DIRECTIONS FOR THIS TASK: Leaving the pictures aside, transcribe every line below exactly.

-- START MATERIAL --

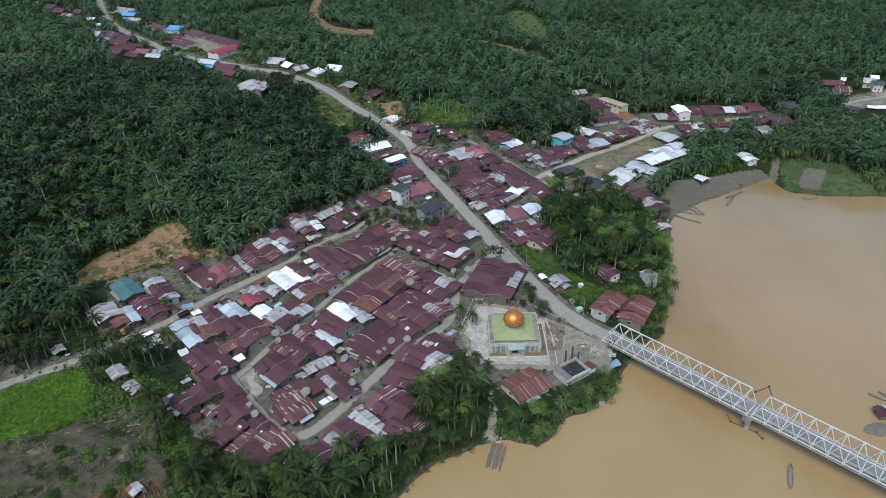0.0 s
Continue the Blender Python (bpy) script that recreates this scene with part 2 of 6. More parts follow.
    "lush": leafage("bright_bank_leaves", (0.04, 0.085, 0.018), (0.06, 0.12, 0.025), (0.095, 0.165, 0.038), dry_share=0.01),
    "crop": leafage("bright_crop_leaves", (0.0836, 0.176, 0.01936), (0.1038, 0.2112, 0.02464), (0.132, 0.2508, 0.03344), dry_share=0.02),
}

# ---- ground heights ----
HILLS_NEAR = [
    (-100, 200, 0), (-60, 160, 0), (-20, 200, 0.3), (20, 180, 0), (0, 240, 1), (-70, 130, 0.5), (50, 190, 0), (-12, 275, 2.5), (-32, 330, 5),
    (63, 218, 6), (80, 240, 6), (42, 224, 2), (66, 362, 3), (115, 362, 1), (118, 424, 4), (153, 412, 2.5), (-40, 394, 10.5), (-84, 463, 25),
    (-125, 467, 30), (-162, 496, 35), (-171, 241, 2), (-222, 250, 9), (-227, 305, 20), (-250, 325, 29), (-225, 360, 33), (-129, 299, 12),
    (-172, 370, 25), (-95, 360, 14)]
HILLS_FAR = [
    (-145, 560, 32), (-302, 491, 38), (-400, 480, 32), (-29, 429, 20), (-8, 530, 28), (5, 395, 9), (43, 381, 8), (46, 480, 17), (85, 580, 20),
    (116, 470, 14), (170, 440, 9), (218, 495, 10), (230, 431, 5), (127, 650, 25), (197, 563, 10), (-100, 118, 7), (-140, 118, 10),
    (-145, 165, 1.5), (-60, 100, -2), (0, 900, 60), (-450, 900, 75), (450, 900, 50), (300, 330, 0), (330, 560, 14), (-330, 200, 20), (130, 300, -1.5)]
HILLS = np.array(HILLS_NEAR + HILLS_FAR, float)
WATER = -5.0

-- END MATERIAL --

RESPONSE:
0.0 s
Continue the Blender Python (bpy) script that recreates this scene with part 2 of 6. More parts follow.
    "lush": leafage("bright_bank_leaves", (0.04, 0.085, 0.018), (0.06, 0.12, 0.025), (0.095, 0.165, 0.038), dry_share=0.01),
    "crop": leafage("bright_crop_leaves", (0.0836, 0.176, 0.01936), (0.1038, 0.2112, 0.02464), (0.132, 0.2508, 0.03344), dry_share=0.02),
}

# ---- ground heights ----
HILLS_NEAR = [
    (-100, 200, 0), (-60, 160, 0), (-20, 200, 0.3), (20, 180, 0), (0, 240, 1), (-70, 130, 0.5), (50, 190, 0), (-12, 275, 2.5), (-32, 330, 5),
    (63, 218, 6), (80, 240, 6), (42, 224, 2), (66, 362, 3), (115, 362, 1), (118, 424, 4), (153, 412, 2.5), (-40, 394, 10.5), (-84, 463, 25),
    (-125, 467, 30), (-162, 496, 35), (-171, 241, 2), (-222, 250, 9), (-227, 305, 20), (-250, 325, 29), (-225, 360, 33), (-129, 299, 12),
    (-172, 370, 25), (-95, 360, 14)]
HILLS_FAR = [
    (-145, 560, 32), (-302, 491, 38), (-400, 480, 32), (-29, 429, 20), (-8, 530, 28), (5, 395, 9), (43, 381, 8), (46, 480, 17), (85, 580, 20),
    (116, 470, 14), (170, 440, 9), (218, 495, 10), (230, 431, 5), (127, 650, 25), (197, 563, 10), (-100, 118, 7), (-140, 118, 10),
    (-145, 165, 1.5), (-60, 100, -2), (0, 900, 60), (-450, 900, 75), (450, 900, 50), (300, 330, 0), (330, 560, 14), (-330, 200, 20), (130, 300, -1.5)]
HILLS = np.array(HILLS_NEAR + HILLS_FAR, float)
WATER = -5.0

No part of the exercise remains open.